> **Stated goal**
Copy out the whole listing exactly as written, leaving the pictures behind.

-- START Data provided --

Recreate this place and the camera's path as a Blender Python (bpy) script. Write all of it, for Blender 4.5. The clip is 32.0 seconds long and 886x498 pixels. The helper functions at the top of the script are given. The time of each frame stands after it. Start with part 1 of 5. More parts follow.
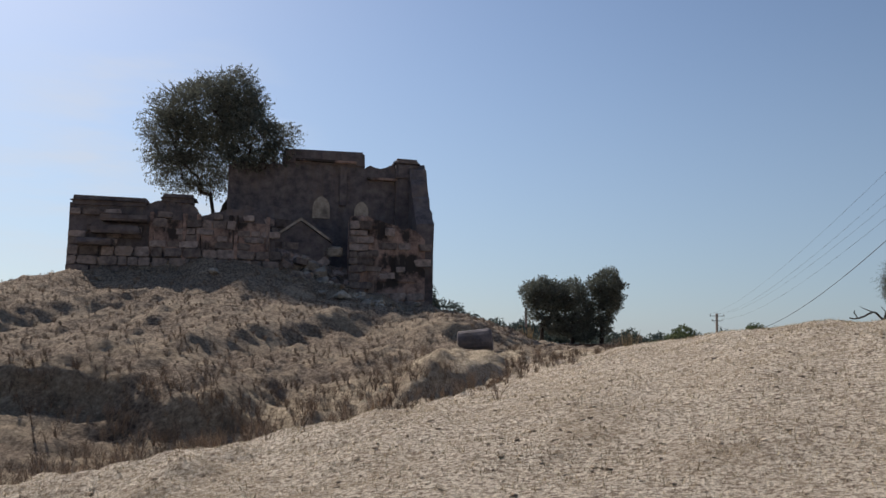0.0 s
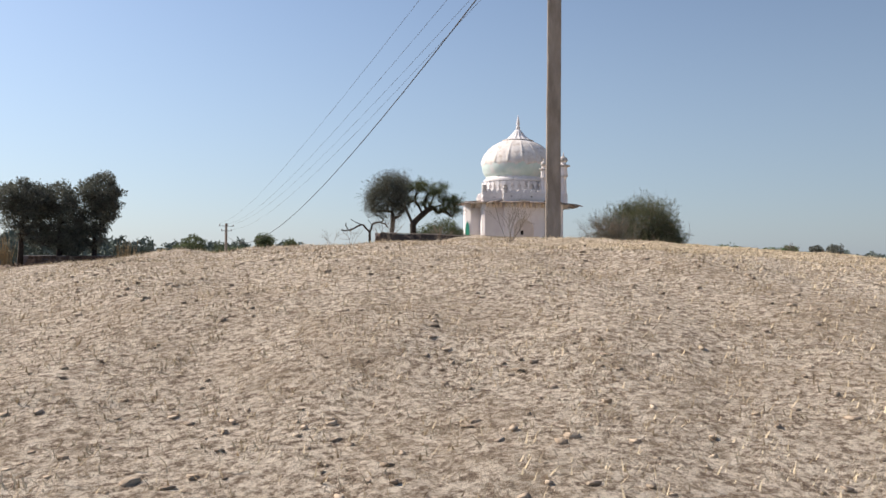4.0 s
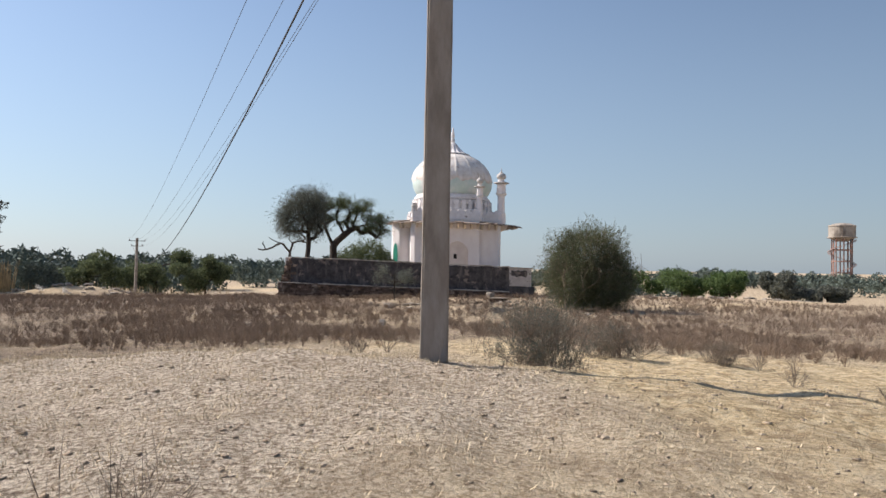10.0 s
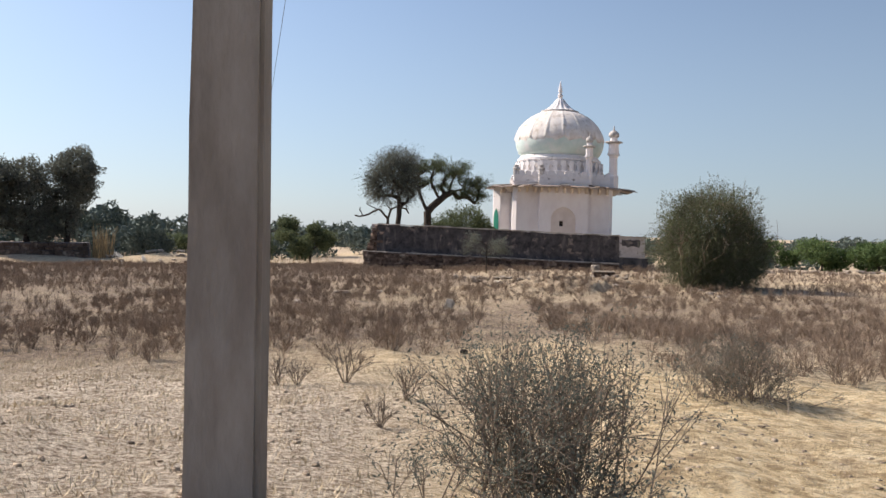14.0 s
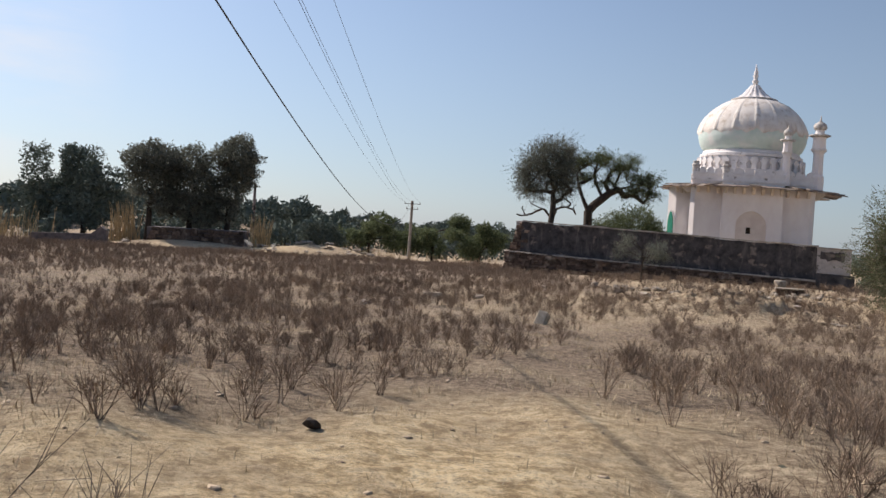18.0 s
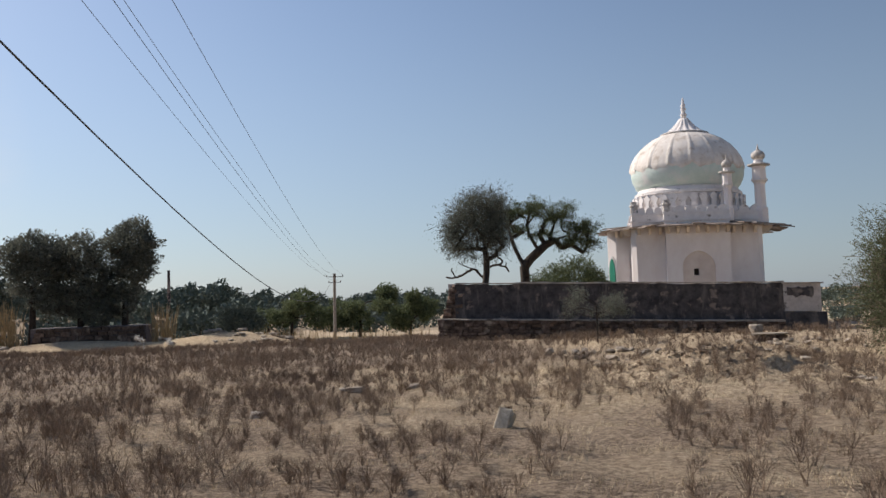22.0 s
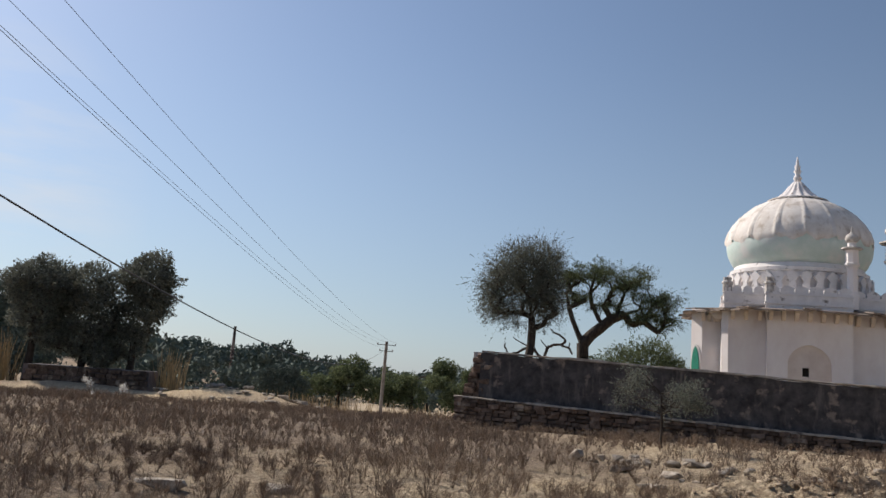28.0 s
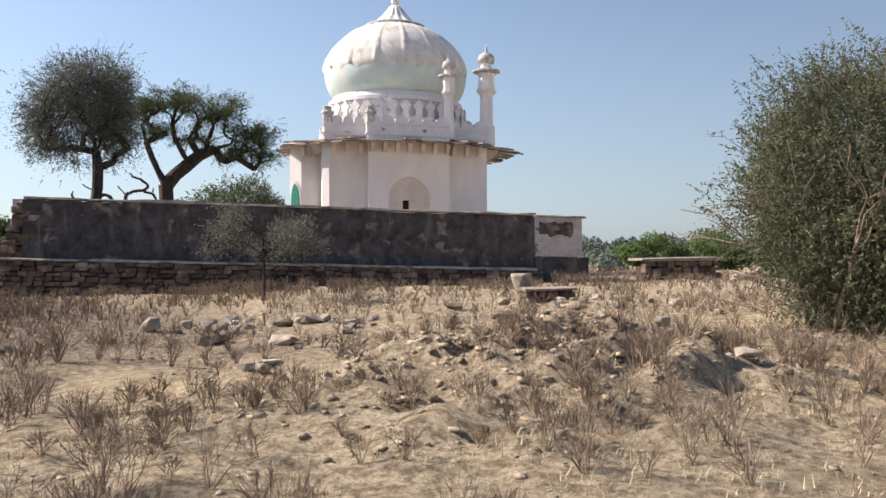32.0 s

-- END Data provided --

> **Exercise output**
Recreate this place and the camera's path as a Blender Python (bpy) script. Write all of it, for Blender 4.5. The clip is 32.0 seconds long and 886x498 pixels. The helper functions at the top of the script are given. The time of each frame stands after it. Start with part 1 of 5. More parts follow.
0.0 s
4.0 s
10.0 s
14.0 s
18.0 s
22.0 s
28.0 s
32.0 s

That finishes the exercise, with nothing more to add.